Tuesday, December 27, 2011


THE SUBJECT SURE WASN'T ROSES: You won't find a "label" saying "education" at the bottom of any of our columns. As a matter of fact we can't remember it ever being a subject of discussion.

And that's no accident.

We've usually got something to say about everything- learned or devoid of prior inquiry, solicited or unwelcome. But even though we've watched two generations of our own progeny wend their way through the Hawai`i Public School system our opinion regarding how to improve it has been limited to three words... "triple teachers' salaries."

What can you say after that? Assuming that all that;s said about a better educated citizenry and the correlation with productivity, it stands to reason it should easily pay for itself... and more

Not that the ridiculously low wages we pay teachers now is a total deterrent to many who are talented enough to make that treble sum elsewhere. There are an unexplainable slew that are nonetheless dedicated to the thankless, "hardest job you'll ever love" because, well, it's the job they love. But let's not forget that the same low wage has got to be an encouragement to at least a small few who somehow got through college yet would be lucky get a new paper hat each year with their W2.

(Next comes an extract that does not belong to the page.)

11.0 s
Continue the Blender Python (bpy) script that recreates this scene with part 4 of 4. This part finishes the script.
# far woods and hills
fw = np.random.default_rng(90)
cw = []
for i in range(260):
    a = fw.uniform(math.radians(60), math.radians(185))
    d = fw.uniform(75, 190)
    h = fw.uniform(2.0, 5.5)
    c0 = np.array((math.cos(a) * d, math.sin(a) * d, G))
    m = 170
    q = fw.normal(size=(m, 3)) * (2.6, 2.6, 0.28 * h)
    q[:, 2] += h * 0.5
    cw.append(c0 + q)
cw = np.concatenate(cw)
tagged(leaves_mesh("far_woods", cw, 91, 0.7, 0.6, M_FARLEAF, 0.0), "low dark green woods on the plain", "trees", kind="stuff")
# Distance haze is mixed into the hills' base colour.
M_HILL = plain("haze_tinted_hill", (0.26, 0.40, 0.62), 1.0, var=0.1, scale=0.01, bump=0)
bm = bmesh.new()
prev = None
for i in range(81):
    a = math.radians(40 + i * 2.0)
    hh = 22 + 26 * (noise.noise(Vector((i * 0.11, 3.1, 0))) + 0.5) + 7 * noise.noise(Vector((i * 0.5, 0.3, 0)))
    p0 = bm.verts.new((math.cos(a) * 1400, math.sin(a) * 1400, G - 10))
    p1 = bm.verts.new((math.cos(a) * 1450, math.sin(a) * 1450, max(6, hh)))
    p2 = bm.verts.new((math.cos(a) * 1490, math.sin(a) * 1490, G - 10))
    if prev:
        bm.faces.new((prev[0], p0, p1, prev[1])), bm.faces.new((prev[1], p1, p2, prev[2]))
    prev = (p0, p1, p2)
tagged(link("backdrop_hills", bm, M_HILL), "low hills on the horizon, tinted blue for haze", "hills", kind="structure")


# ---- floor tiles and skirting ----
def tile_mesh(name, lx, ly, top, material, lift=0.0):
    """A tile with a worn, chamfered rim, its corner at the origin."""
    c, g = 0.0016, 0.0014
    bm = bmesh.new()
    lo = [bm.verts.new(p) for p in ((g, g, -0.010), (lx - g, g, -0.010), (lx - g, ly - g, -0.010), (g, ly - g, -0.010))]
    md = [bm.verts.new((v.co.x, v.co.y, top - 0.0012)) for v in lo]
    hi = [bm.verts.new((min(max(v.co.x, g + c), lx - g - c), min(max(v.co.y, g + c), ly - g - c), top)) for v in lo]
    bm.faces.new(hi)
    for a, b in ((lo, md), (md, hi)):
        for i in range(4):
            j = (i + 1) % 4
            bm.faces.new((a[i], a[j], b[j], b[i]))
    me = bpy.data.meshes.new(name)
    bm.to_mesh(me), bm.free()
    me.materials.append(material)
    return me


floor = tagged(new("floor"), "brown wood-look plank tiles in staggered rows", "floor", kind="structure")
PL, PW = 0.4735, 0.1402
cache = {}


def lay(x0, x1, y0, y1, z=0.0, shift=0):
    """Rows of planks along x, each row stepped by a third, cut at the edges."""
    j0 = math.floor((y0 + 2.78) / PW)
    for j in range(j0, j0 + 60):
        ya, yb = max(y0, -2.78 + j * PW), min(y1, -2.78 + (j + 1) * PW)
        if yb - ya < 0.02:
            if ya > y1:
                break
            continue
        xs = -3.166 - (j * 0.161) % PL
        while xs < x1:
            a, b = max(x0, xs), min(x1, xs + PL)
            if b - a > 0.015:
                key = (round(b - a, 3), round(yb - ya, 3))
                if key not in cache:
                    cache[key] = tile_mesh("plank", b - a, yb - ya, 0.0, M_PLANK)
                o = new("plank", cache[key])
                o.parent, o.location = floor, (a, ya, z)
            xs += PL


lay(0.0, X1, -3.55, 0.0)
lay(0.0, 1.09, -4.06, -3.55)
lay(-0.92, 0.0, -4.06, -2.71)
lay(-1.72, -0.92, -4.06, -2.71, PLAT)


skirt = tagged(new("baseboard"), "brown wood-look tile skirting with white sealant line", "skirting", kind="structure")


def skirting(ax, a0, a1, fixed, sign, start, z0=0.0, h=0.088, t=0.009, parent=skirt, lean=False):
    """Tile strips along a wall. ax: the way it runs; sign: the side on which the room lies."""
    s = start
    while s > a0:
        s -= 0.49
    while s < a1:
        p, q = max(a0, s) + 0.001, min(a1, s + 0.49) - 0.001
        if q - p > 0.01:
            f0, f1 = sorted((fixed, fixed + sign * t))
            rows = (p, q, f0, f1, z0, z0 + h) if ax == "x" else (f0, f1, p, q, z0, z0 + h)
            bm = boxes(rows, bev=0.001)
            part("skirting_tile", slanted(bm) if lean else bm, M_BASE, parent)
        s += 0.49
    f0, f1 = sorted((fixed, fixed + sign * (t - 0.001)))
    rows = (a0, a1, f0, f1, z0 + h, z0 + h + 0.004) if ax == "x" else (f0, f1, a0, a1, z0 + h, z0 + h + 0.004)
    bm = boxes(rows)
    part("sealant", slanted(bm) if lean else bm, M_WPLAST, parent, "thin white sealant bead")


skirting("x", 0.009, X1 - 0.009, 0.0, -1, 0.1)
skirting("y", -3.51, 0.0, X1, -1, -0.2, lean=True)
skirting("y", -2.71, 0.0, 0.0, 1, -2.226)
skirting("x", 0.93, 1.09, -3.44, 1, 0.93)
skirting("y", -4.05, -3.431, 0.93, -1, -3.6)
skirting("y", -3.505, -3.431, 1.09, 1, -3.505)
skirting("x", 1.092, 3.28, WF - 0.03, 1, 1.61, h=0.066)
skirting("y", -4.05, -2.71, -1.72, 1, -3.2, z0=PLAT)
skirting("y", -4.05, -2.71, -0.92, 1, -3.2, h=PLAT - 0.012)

There ones we're aiming at are those who would become teachers if only they got paid commensurate with their talents. The trick is to properly dispatch the "do you want fries with that" crowd and replace them with professionals by paying teachers like doctors and lawyers, not burger-flippers

Anyway, as usual we digress before we begin.

What caught our attention and convinced us to break our unwritten "don't talk about education" rule is not even just the recent news that the state of Hawai`i has somehow potentially blown the previously promised $75 million through the federal "Race to the Top" program- the only state so designated for reversal. It's that yesterday an article (paywall protected) by Honolulu Star-Advertiser education writer Mary Vorsino zeroed in on why we stand to blow the grant.

After the usual mealy-mouthed mish-mosh of unconvincing reasons why "tings wen' huli" since last year's acceptance into the program, Vorsino "revealed" what anyone who has followed the politics of state education for the last year sensed the day the feds said "not so fast there, Neil."

(I)t's not yet clear whether the state will be able to show movement in one of the biggest areas of concern for federal officials: a continuing labor dispute with the teachers union that has stalled several major projects, including efforts to reach a collective bargaining agreement on improved teacher evaluations...

The U.S. Department of Education review, set for late next month, could make or break Hawaii's grant, whose "high-risk" status reflects federal worries about whether the state is capable of meeting its ambitious Race to the Top promises.

For those who have been in a cave since last summer, the teachers' union- along with most of the other state employee groups- were negotiating for new contracts as they had always done- in fits and stops and threats and other bizarre posturing on both their part and the part of the governor... in this case the newly-elected former educator and liberal lion, former Congressman Neil Abercrombie.

But rather than dicker around as even ultra-conservative Republican Governor Linda Lingle and her predecessors had done, Abercrombie gave the teachers the finger and unilaterally imposed salary and benefit cuts calling it his "best and final offer," telling the teachers to strike if they didn't like it.

The screwiest part was that, within a few cents either way, it was probably what the teachers would have settled for anyway, especially if and when other state workers had accepted the 5% pay cut with a slight raise of the employee contribution to their health care coverage- exactly what Abercrombie had been pushing since the legislative session ended and had already gotten out of the UH teachers and would soon get from the Hawai`i Government Employees Association (HGEA).

Of course the second screwiest was the fact that the $75 million the state stands to lose if the "Race to the Top" money goes south is that, within a few bucks, it's the same amount that the state stands to save on that "best and final offer" to the teachers.

And, if he had settled it rather than impose it, the whole debacle would be over now, not stalled before the labor board where it is being dragged out, ad infinitum, costing a big pile o' cash for lawyers and other legal logistics on both sides.

What the heck Abercrombie was thinking is anyone's guess. It's not the first, nor will it be the last, in a string of seemingly-endless, insanely-tone-deaf decisions he's made since taking office. Apparently he's unable to understand that he can't get away with the same "because I said so" nonsense that just went unnoticed in congress where, as 1 of 435, he didn't have the sole power to enforce his words. Now that he does, as 1 of 1, he stands to be responsible for what he says and does and is uncomfortable with all that power.

And he'd better learn that lesson fast. He's starting to make Lingle look sane.